In July 2008, he “accepted more than £600,000 in damages from 11 UK newspapers after a hearing in the high court lasting less than seven minutes”.
Murat’s partner, Michaela Walczuch, and a business associate, Sergey Malinka, received £100,000 each over articles which implicated them as members of the non-existent paedophile ring.
Speaking outside court, Murat said that the irresponsible and inaccurate coverage “brought about the total and utter destruction of mine and my family’s life and caused immense distress”, the Press Gazette reported at the time.
He added: “Today’s statement of full apology in open court means I can emerge from this action vindicated and with the recognition and acknowledgement that what was said against me was wholly untrue.”
Murat was also awarded €20,000 in damages from a Portuguese court relating to a news broadcast in which he was described as a “paedophile”.
In 2014, Murat agreed to speak to police again, this time as a witness.

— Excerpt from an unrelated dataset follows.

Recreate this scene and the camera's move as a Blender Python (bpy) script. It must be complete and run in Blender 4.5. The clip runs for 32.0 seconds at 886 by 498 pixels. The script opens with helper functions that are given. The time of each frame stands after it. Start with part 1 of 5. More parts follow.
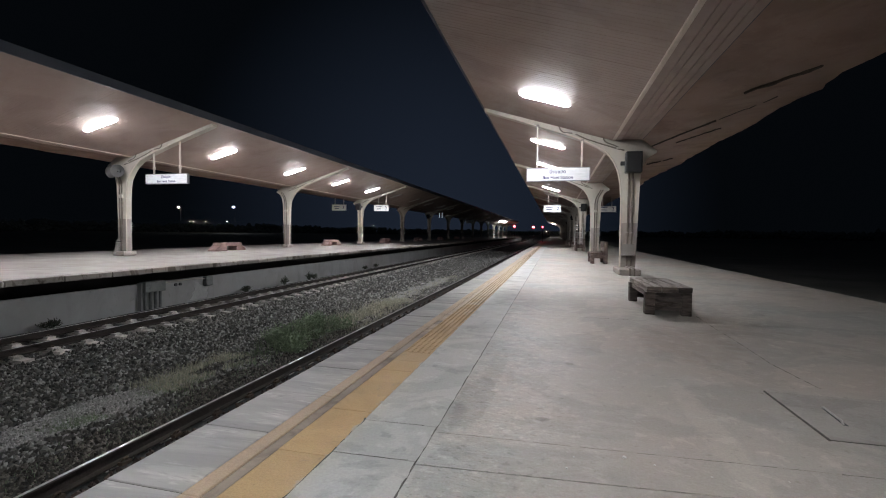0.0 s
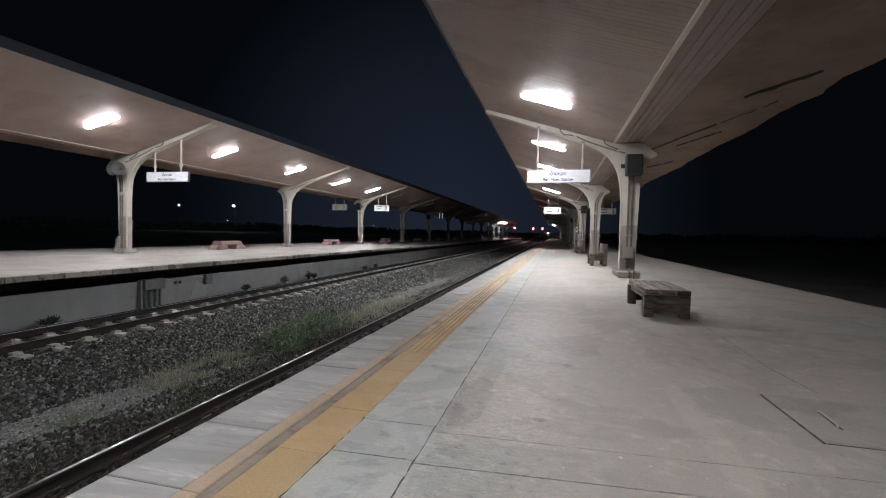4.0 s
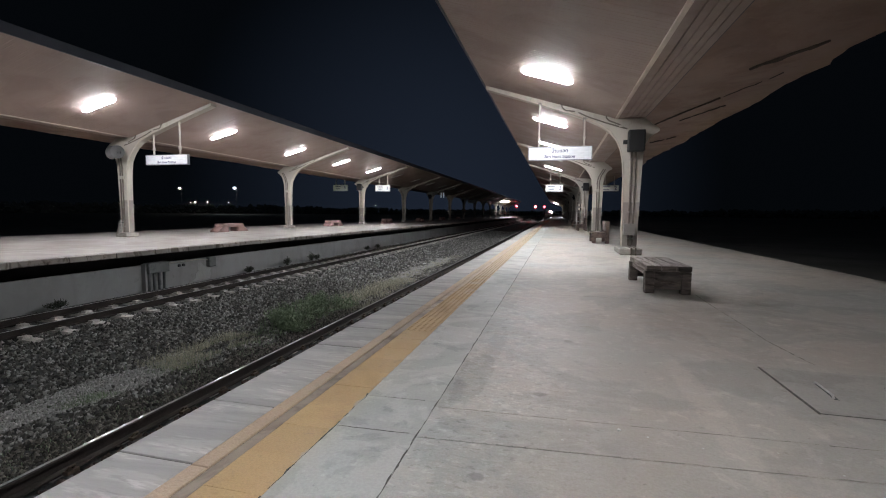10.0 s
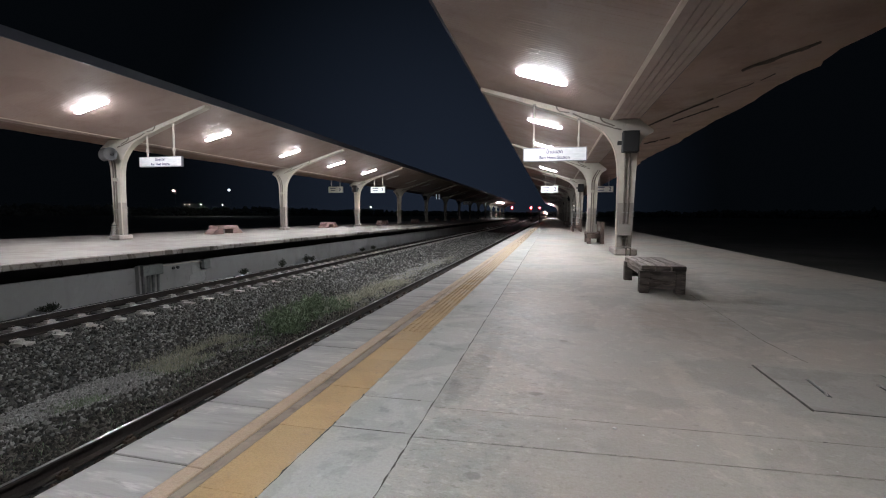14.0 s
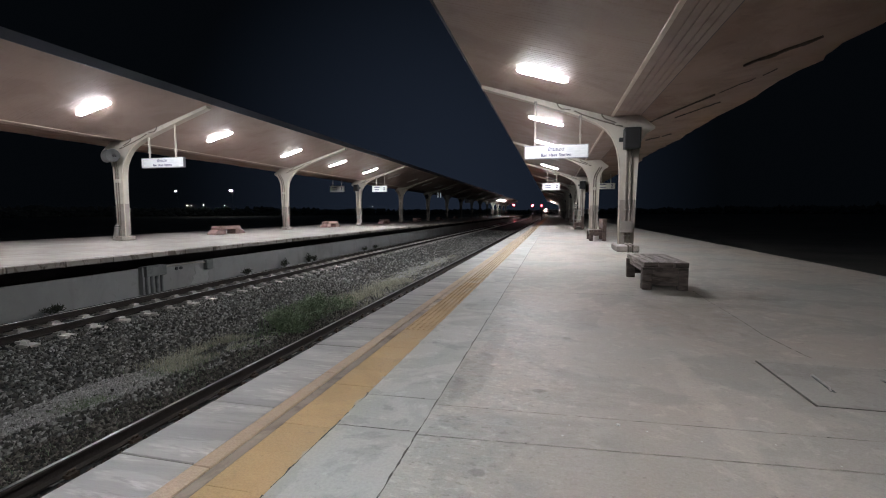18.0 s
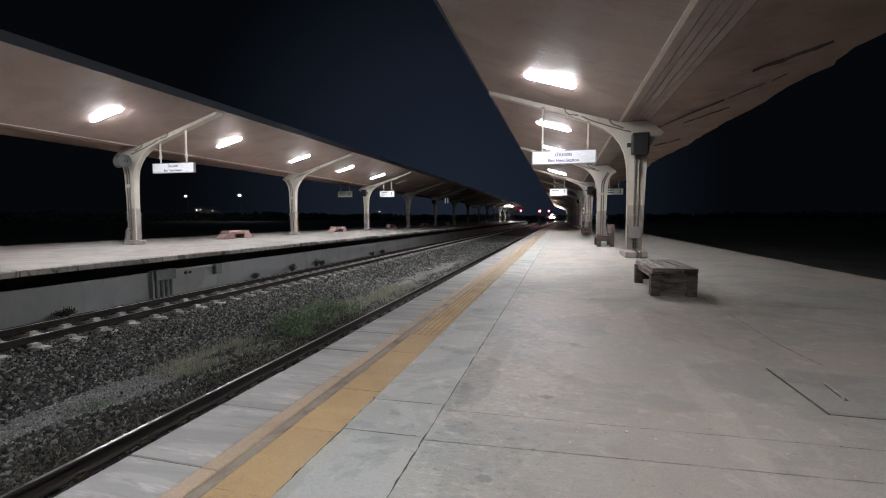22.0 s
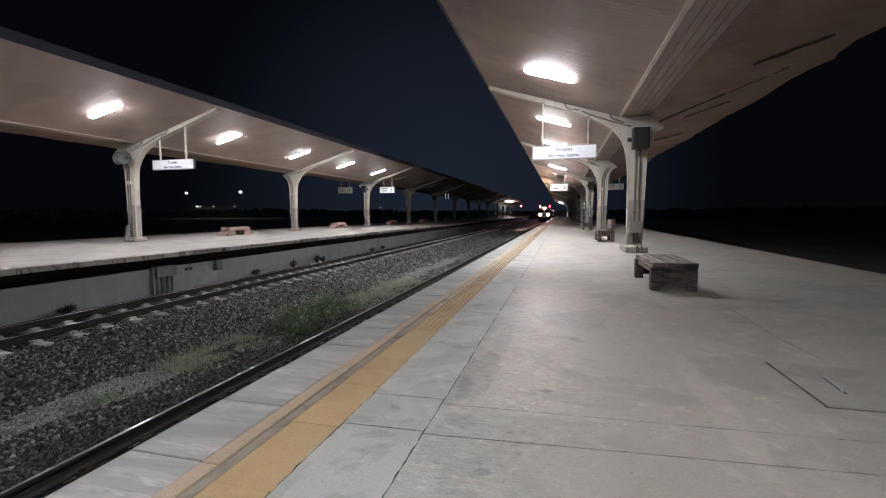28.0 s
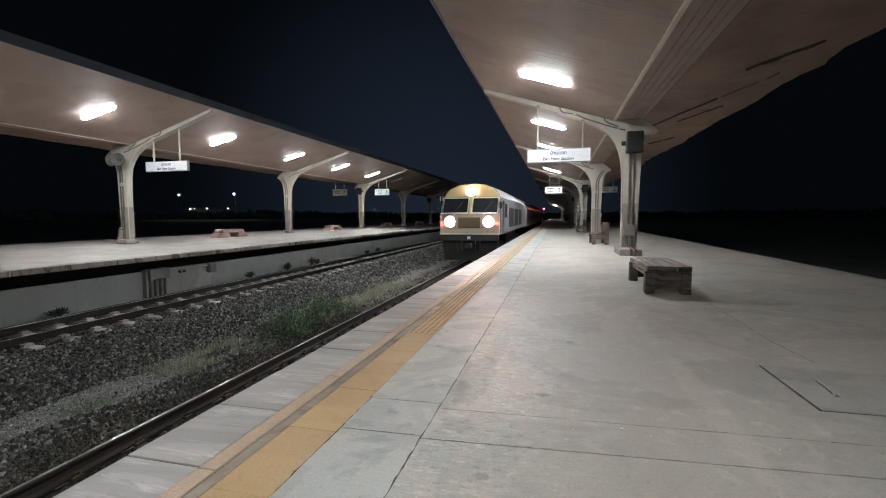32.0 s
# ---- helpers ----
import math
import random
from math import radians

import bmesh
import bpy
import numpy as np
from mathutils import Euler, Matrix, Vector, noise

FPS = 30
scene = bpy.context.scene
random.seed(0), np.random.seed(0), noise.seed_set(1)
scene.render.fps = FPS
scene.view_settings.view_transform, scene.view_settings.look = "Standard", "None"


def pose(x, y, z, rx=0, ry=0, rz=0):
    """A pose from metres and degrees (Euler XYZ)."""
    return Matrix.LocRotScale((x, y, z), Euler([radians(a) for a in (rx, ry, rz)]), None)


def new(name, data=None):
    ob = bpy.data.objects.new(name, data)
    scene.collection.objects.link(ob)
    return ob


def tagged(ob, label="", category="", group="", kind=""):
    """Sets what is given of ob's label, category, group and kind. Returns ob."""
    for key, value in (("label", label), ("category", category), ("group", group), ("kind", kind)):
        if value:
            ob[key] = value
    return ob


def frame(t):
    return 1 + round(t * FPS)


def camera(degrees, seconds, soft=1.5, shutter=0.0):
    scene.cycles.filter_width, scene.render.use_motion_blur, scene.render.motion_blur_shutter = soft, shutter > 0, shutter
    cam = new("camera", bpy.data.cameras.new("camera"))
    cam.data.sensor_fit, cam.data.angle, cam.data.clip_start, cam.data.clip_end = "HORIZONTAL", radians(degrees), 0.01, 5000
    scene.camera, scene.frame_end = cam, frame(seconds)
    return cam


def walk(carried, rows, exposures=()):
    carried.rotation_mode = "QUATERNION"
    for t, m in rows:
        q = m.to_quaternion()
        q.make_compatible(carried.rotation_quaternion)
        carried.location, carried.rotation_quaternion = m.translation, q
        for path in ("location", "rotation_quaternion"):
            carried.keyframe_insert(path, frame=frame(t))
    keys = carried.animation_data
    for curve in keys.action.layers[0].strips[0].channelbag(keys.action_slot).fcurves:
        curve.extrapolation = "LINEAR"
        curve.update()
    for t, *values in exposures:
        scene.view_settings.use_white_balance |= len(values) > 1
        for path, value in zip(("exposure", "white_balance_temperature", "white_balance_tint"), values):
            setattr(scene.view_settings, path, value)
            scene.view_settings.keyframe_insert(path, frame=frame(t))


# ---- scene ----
cam = camera(89.06, 32.0, 1.05)
PATH = [
    (0, -0.024, 0.033, 1.181, 87.928, -0.704, 13.886),
    (0.5, -0.023, 0.031, 1.181, 87.987, -0.736, 13.862),
    (1, -0.022, 0.028, 1.183, 88.085, -0.782, 13.864),
    (1.5, -0.021, 0.024, 1.186, 88.078, -0.790, 13.808),
    (2, -0.020, 0.023, 1.186, 88.230, -0.820, 13.718),
    (2.5, -0.020, 0.025, 1.184, 88.264, -0.755, 13.779),
    (3, -0.021, 0.022, 1.183, 88.258, -0.802, 13.793),
    (3.5, -0.021, 0.014, 1.184, 88.170, -1.007, 13.832),
    (5.5, -0.006, 0.009, 1.183, 87.374, -1.807, 13.997),
    (6, -0.003, 0.005, 1.181, 87.146, -1.659, 13.958),
    (6.5, 0.001, 0.002, 1.181, 86.821, -1.359, 13.835),
    (7, 0.002, 0.001, 1.181, 86.717, -1.259, 13.694),
    (7.5, 0.001, -0.003, 1.181, 86.466, -1.114, 13.677),
    (8, -0.000, -0.005, 1.181, 86.160, -0.959, 13.659),
    (8.5, -0.001, -0.002, 1.181, 85.804, -0.937, 13.764),
    (9, -0.001, 0.000, 1.180, 85.650, -0.698, 13.923),
    (9.5, -0.002, 0.002, 1.180, 85.524, -0.491, 14.039),
    (10, -0.002, 0.004, 1.179, 85.410, -0.477, 14.116),
    (10.5, 0.001, 0.004, 1.179, 85.353, -0.541, 14.148),
    (11, 0.002, 0.003, 1.182, 85.390, -0.465, 14.047),
    (11.5, 0.001, 0.002, 1.181, 85.483, -0.434, 13.960),
    (12, 0.001, 0.002, 1.180, 85.565, -0.446, 13.881),
    (12.5, -0.001, -0.002, 1.180, 85.712, -0.457, 13.668),
    (13, -0.002, -0.005, 1.180, 85.809, -0.499, 13.653),
    (13.5, -0.002, -0.004, 1.177, 85.834, -0.487, 13.547),
    (14, -0.001, 0.000, 1.170, 85.598, -0.280, 13.535),
    (14.5, -0.003, 0.003, 1.163, 85.392, -0.151, 13.557),
    (16.5, 0.001, -0.006, 1.169, 85.247, -0.030, 13.507),
    (17, -0.002, -0.007, 1.170, 85.246, -0.009, 13.515),
    (17.5, -0.002, -0.007, 1.171, 85.295, 0.108, 13.674),
    (18, -0.003, -0.008, 1.170, 85.401, 0.210, 13.752),
    (18.5, -0.005, -0.007, 1.168, 85.424, 0.186, 13.912),
    (19, -0.006, -0.002, 1.169, 85.517, 0.084, 14.123),
    (19.5, -0.005, -0.002, 1.172, 85.638, 0.035, 14.302),
    (20, -0.001, -0.007, 1.174, 85.716, 0.051, 14.403),
    (20.5, 0.000, -0.014, 1.173, 85.871, 0.018, 14.443),
    (21, -0.001, -0.018, 1.172, 85.979, 0.037, 14.564),
    (21.5, -0.002, -0.016, 1.170, 86.073, 0.034, 14.580),
    (22, -0.003, -0.014, 1.169, 86.062, 0.092, 14.656),
    (22.5, -0.002, -0.014, 1.166, 86.121, 0.039, 14.712),
    (23, -0.001, -0.012, 1.165, 86.149, 0.032, 14.672),
    (23.5, -0.001, -0.011, 1.165, 86.022, 0.013, 14.678),
    (24, -0.001, -0.009, 1.165, 85.928, -0.040, 14.702),
    (24.5, -0.002, -0.009, 1.163, 85.817, -0.026, 14.735),
    (25, -0.002, -0.011, 1.163, 85.763, -0.025, 14.753),
    (25.5, -0.000, -0.011, 1.162, 85.771, -0.002, 14.791),
    (27.5, 0.005, -0.010, 1.164, 85.594, 0.256, 14.807),
    (28, 0.005, -0.012, 1.162, 85.536, 0.303, 14.714),
    (28.5, 0.005, -0.013, 1.162, 85.514, 0.340, 14.569),
    (29, 0.005, -0.014, 1.162, 85.573, 0.258, 14.480),
    (29.5, 0.007, -0.015, 1.162, 85.581, 0.274, 14.270),
    (30, 0.009, -0.018, 1.162, 85.566, 0.414, 14.044),
    (30.5, 0.009, -0.019, 1.163, 85.633, 0.334, 13.797),
    (31, 0.007, -0.022, 1.165, 85.706, 0.312, 13.772),
    (31.5, 0.001, -0.024, 1.168, 85.733, 0.150, 13.706),
    (32, -0.009, -0.025, 1.177, 85.817, 0.185, 14.037),
]
walk(cam, [(r[0], pose(*r[1:])) for r in PATH], [(0, 0.0, 6500, 10), (31.2, 0.0, 6500, 10), (32, 0.0, 6500, 5)])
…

He told The Guardian at the time that the prospect of fresh involvement with the case no longer fazed him.
“My conscience is clear and I have no problem speaking to police again,” he said.
“I have more important things to worry about, like running my business, paying my taxes and I also need to paint my house.”
Murat and Walczuch, whom he married in 2009, were among 11 people re-interviewed as part of Operation Grange, the renewed investigation into McCann’s disappearance launched by Scotland Yard in 2011, three years after Portuguese police wound down their search.
He ultimately spent around four hours speaking to British and Portuguese officers at a police station in Faro, in what has since proved to be his final official involvement with the McCann investigation.
Where is Murat now?
In 2017, the Scottish Daily Mail reported that Murat and his wife still live in the Algarve, where Murat reportedly runs a computer shop in Lagoa, 30 minutes away from Praia da Luz.
However, years after he was exonerated of any involvement in the toddler’s disappearance, he is still dogged by his connection to the McCann case.
“Unfortunately, I’m always going to be linked to it. It’s always going to have an effect on me because people’s opinions of what happened are so varied,” he said in 2014, The Daily Telegraph reports.
“I was cleared of everything right back in 2008 but the fact is that in some people’s minds there’s still going to be a link.”
In the Netflix documentary, Murat says his experience as an arguido was “hell on earth”. He adds that he thought he “would feel absolutely fantastic” after the libel win, but says: “No, the situation was the same. That child hadn’t been found.”